The team with the high notes
At Colaba’s Church of St. John the Evangelist, popularly called Afghan Church, the Wild Voices Choir has been singing at midnight mass for 13 Christmases.
Rehearsals begin as early as in August. George John, 42, a marketing director at a film company, conducts the 40- member choir. “We are a bunch of close friends from across the city – Parel, Malad and even Belapur – and meet on weekends to practice,” he says. The sessions, in John’s house in Ghatkopar, are serious. New songs are learned, old ones refreshed and every note is polished so as to create a perfect harmony for Christmas mass.
“The acoustics at Afghan Church are brilliant,’ says John. “When we sing near the altar, the voices travel to the end of the church and there’s even a bit of an echo which makes for a beautiful experience.”
Their kids join in too. “Christmas celebrates the birth of Jesus, and so for us, carols are a way of celebrating it so people can partake in the joy of music,” he adds.
They typically start with the classic O Come All Ye Faithful and end with Silent Night, lighting candles as the Church’s lights are put out. “We all wait for August to start the process all over again, after all, Christmas is all about fun and we love carols.”
The full dinner service
From her tiny kitchen in Cuffe Parade, Christina Fernandez, 38, has been catering Christmas meals with all the frills for 10 years. She whips up a turkey stuffed with cranberry sauce and gravy, ham with two kinds of glazing, duck with plum and apple and a chicken roast. The recipes come from her Anglo-Indian mother but she also makes a Goan-style pork vindaloo since her husband is Goan.
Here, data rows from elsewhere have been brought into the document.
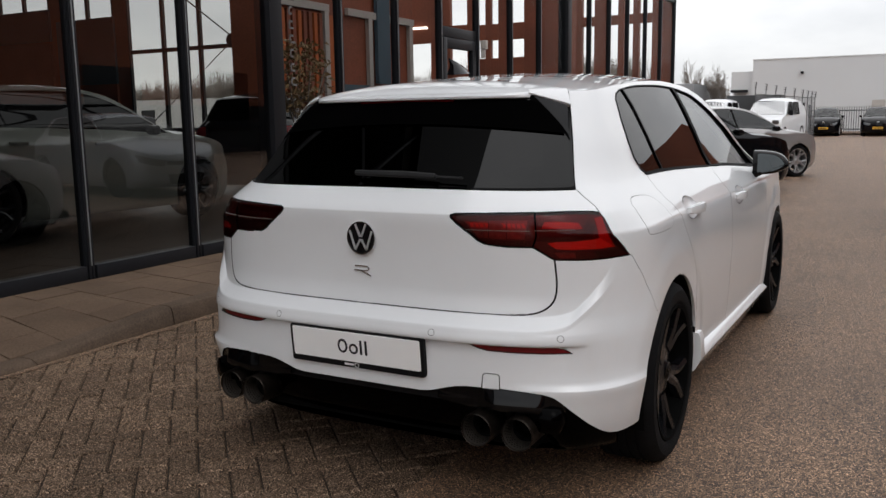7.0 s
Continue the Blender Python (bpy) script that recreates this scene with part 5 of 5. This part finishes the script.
def van(label, m, paint=PAINT, group="", glass_mat=CAR_GLASS):
    v = thing("van", label, "van", None, group)
    prof = [(0.10, 0.30), (0.0, 0.55), (0.04, 1.15), (0.10, 1.55), (0.16, 1.70), (0.24, 1.77), (0.36, 1.80), (1.4, 1.84), (2.35, 1.83), (2.65, 1.80), (2.88, 1.72), (3.45, 1.14), (3.62, 1.08), (4.0, 1.02), (4.22, 0.94), (4.34, 0.80), (4.39, 0.60), (4.36, 0.32)]
    bm = bmesh.new()
    n = len(prof)
    grid = []
    for y, z in prof:
        w = 0.90 if z < 1.1 else 0.90 - 0.13 * (z - 1.1) / 0.7
        k = max(0.0, min(1.0, (z - 1.45) / 0.3))
        nose = max(0.0, y - 3.9) * 0.5
        grid.append([bm.verts.new((u * w, y - nose * abs(u) ** 3 + (0.06 * abs(u) ** 4 if y < 0.3 else 0), z - k * 0.20 * abs(u) ** 6 - k * 0.02 * u * u))
                     for u in (-1.0, -0.95, -0.85, -0.6, 0.0, 0.6, 0.85, 0.95, 1.0)])
    for i in range(n):
        for j in range(8):
            bm.faces.new((grid[i][j], grid[i][j + 1], grid[(i + 1) % n][j + 1], grid[(i + 1) % n][j]))
    bm.faces.new([row[0] for row in grid][::-1])
    bm.faces.new([row[8] for row in grid])
    bmesh.ops.recalc_face_normals(bm, faces=bm.faces)
    part("body", bm, paint, v, smooth=50)
    bm = bmesh.new()
    bm.faces.new([bm.verts.new(p) for p in ((-0.70, 2.95, 1.66), (-0.45, 2.93, 1.71), (0.45, 2.93, 1.71), (0.70, 2.95, 1.66), (0.82, 3.46, 1.16), (-0.82, 3.46, 1.16))])
    bmesh.ops.solidify(bm, geom=list(bm.faces), thickness=0.02)
    part("windscreen", bm, VAN_GLASS, v)
    for sg in (1, -1):
        for ys in ((2.25, 3.25), (1.2, 2.1)):
            bm = bmesh.new()
            top = ys[1] - 0.45 if ys[0] > 2 else ys[1]
            pts = [(ys[0], 1.14), (ys[1], 1.14), (top, 1.66), (ys[0], 1.66)]
            bm.faces.new([bm.verts.new((sg * (0.906 - 0.13 * max(0, z - 1.1) / 0.7), y, z)) for y, z in pts])
            bmesh.ops.solidify(bm, geom=list(bm.faces), thickness=0.012)
            part("side_window", bm, GLOSS_BLACK, v)
        bm = bmesh.new()
        box(bm, 0.92, 1.08, 3.02, 3.10, 1.10, 1.32, 0.03, Matrix.Diagonal((sg, 1, 1, 1)))
        bmesh.ops.recalc_face_normals(bm, faces=bm.faces)
        part("door_mirror", bm, MATT_BLACK, v, smooth=40)
        bm = bmesh.new()
        box(bm, 0.56, 0.84, 4.24, 4.395, 0.76, 0.92, 0.03, Matrix.Diagonal((sg, 1, 1, 1)))
        bmesh.ops.recalc_face_normals(bm, faces=bm.faces)
        part("head_lamp", bm, LAMP_GLASS, v, smooth=40)
        for ax in (0.75, 3.55):
            wheel_parts(v, pose(0.80 * sg, ax, WHEEL_R, 0, 0, 0 if sg > 0 else 180), PLAIN_RIM, False)
    bm = bmesh.new()
    box(bm, -0.80, 0.80, -0.01, 0.03, 1.12, 1.62, 0.02)
    part("rear_window", bm, GLOSS_BLACK, v)
    bm = bmesh.new()
    box(bm, -0.7, 0.7, 4.33, 4.40, 0.40, 0.62, 0.03)
    part("grille", bm, GLOSS_BLACK, v)
    v.matrix_world = m
    return v


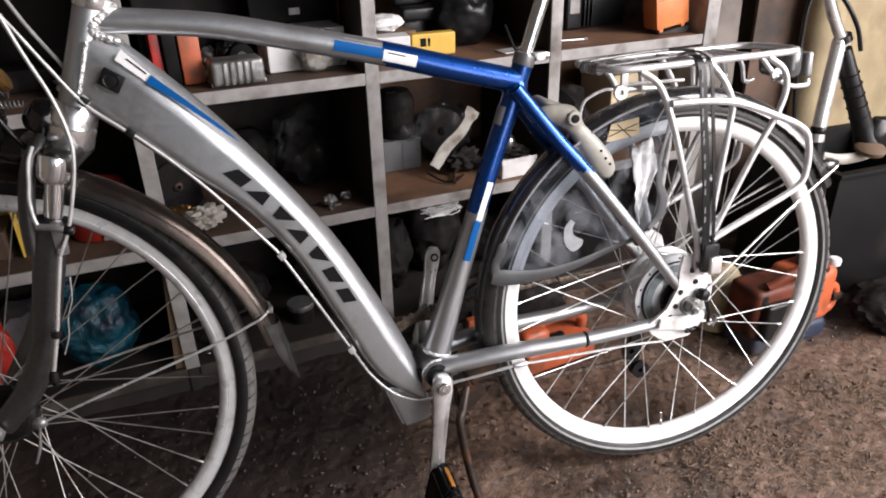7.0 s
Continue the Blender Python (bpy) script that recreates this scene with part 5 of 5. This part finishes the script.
    solid("machine_part", lump(0.08, 0.07, 0.10, 91, 0.4, 2.2, 3, 0.3), NEAR_BLACK, "dark oily machine part on the shelf", "machine part", on_shelf(-0.700, 0.12, L1))


GREY_CARD = material("grey_card", (0.10, 0.104, 0.108), (0.08, 0.083, 0.087), 0.6, 0, 20, grime=(0.12, 0.12, 0.12), grime_amount=0.25)


def bottom_row():
    t = thing("teal_bag", "dark teal knotted plastic bag on the bottom board", "plastic bag", on_shelf(-0.645, 0.12, L0))
    part("sack", lump(0.17, 0.15, 0.20, 101, 0.16, 1.5, 5, 0.10), TEAL, t)
    part("knot", move(lump(0.05, 0.05, 0.07, 102, 0.5, 2.2, 4, 0.4), Matrix.Translation((-0.05, 0.0, 0.17))), TEAL, t)
    t = thing("board_offcut", "brown board offcut leaning on the upright", "board", on_shelf(-0.492, 0.07, L0, 0, 0, 4))
    part("board", block(0.026, 0.12, 0.275, (0, 0, 0), 0.002), CARDBOARD, t, soft=False)
    t = thing("red_packet", "bright red foil packet with a white printed panel", "packet", on_shelf(-0.870, 0.11, L0, -8))
    part("packet", lump(0.125, 0.07, 0.19, 103, 0.16, 2.0, 4, 0.1), RED, t)
    part("printed_panel", move(block(0.060, 0.001, 0.045, (0, 0, 0), 0.0), pose(-0.005, -0.0365, 0.100, -6, -12, 0)), EDGE, t, soft=False)
    for k in range(3):
        part("print_bar", move(block(0.052, 0.001, 0.007, (0, 0, 0.006 + 0.013 * k), 0), pose(-0.005, -0.0375, 0.100, -6, -12, 0)), RED, t, soft=False)
    carton("carton", "brown carton with a raised flap behind a red packet", (0.12, 0.08, 0.23), on_shelf(-0.905, 0.20, L0, 10), KRAFT)
    solid("motor_block", lump(0.16, 0.14, 0.12, 105, 0.3, 2.0, 3, 0.2), GREY_PLASTIC, "grey machine part in the dark shelf", "machine part", on_shelf(-0.80, 0.27, L0))
    t = thing("glass_jar", "small clear glass jar lying on the bottom board", "jar", on_shelf(-0.415, 0.06, L0))
    part("jar", move(spun([(0.032, -0.03), (0.036, -0.026), (0.036, 0.03), (0.034, 0.03), (0.034, -0.024), (0.030, -0.028)], 32), pose(0, 0, 0.037)), FILM, t)
    t = thing("tin_can", "low black tin can with a metal rim", "can", on_shelf(-0.195, 0.10, L0))
    part("can", turned([(0.030, 0), (0.031, 0.002), (0.031, 0.042), (0.032, 0.044), (0.030, 0.045), (0.028, 0.040)], 32), NEAR_BLACK, t)
    part("rim", turned([(0.0315, 0.034), (0.0325, 0.036), (0.0325, 0.046), (0.0315, 0.048)], 32), ZINC, t, "dull metal rim")
    # filler lumps, near-black, stand in for the deep shade of the bottom bays
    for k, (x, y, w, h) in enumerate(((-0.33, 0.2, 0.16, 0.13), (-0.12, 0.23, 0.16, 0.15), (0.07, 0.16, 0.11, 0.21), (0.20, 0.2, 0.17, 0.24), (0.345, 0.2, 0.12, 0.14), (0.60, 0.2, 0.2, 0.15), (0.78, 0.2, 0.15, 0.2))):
        solid("machine_part", lump(w, w * 0.9, h, 111 + k, 0.28, 1.8, 4, 0.12), NEAR_BLACK, "black filler lump on the bottom board for shaded clutter", "machine part", on_shelf(x, y, L0))
    film_bag("plastic_bag", "clear film crumpled over dark machine parts", (0.15, 0.10, 0.05), on_shelf(0.160, 0.12, L0 + 0.235), 11)
    solid("wire_bundle", wire_loops(14, 0.055, 0.02, 5), STICKER, "tangle of thin pale wire on machine parts", "wire", on_shelf(0.175, 0.055, L0 + 0.232), kind="stuff")
    solid("film_scrap", lump(0.060, 0.03, 0.014, 121, 0.4, 2.2, 4, 0.3), WHITE_CARD, "crumpled strip of white film on machine parts", "film", on_shelf(0.172, 0.055, L0 + 0.230))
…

“My mum, Coral Berlie, used to do a bit of catering but never on a large scale,” Fernandez says. “We used to host parties and friends loved my food, so we decided to do it properly from home.”
It’s a small family affair; her husband helps with logistics, her mother with baking and her brother pitches in with social media. But they deliver across the city so orders come from practically everywhere and work never stops. For this year’s Christmas day, they have orders of 10 full chicken roasts, four turkey roasts and two hams. Fernandez also tells us how during this season, for three days, she and her mum ended up making 40 kilos of cake and have also had to mould 10 kilos of marzipan - since everything is handmade.
“I don’t remember the last time I went to a Christmas party,” Fernandes says. “Everyone wants their meals on 24 and 25 December.” she says. But they love doing what they do.
“We gather at my place on Christmas after mass, and eat lunch together. It’s the only way I want to celebrate Christmas.”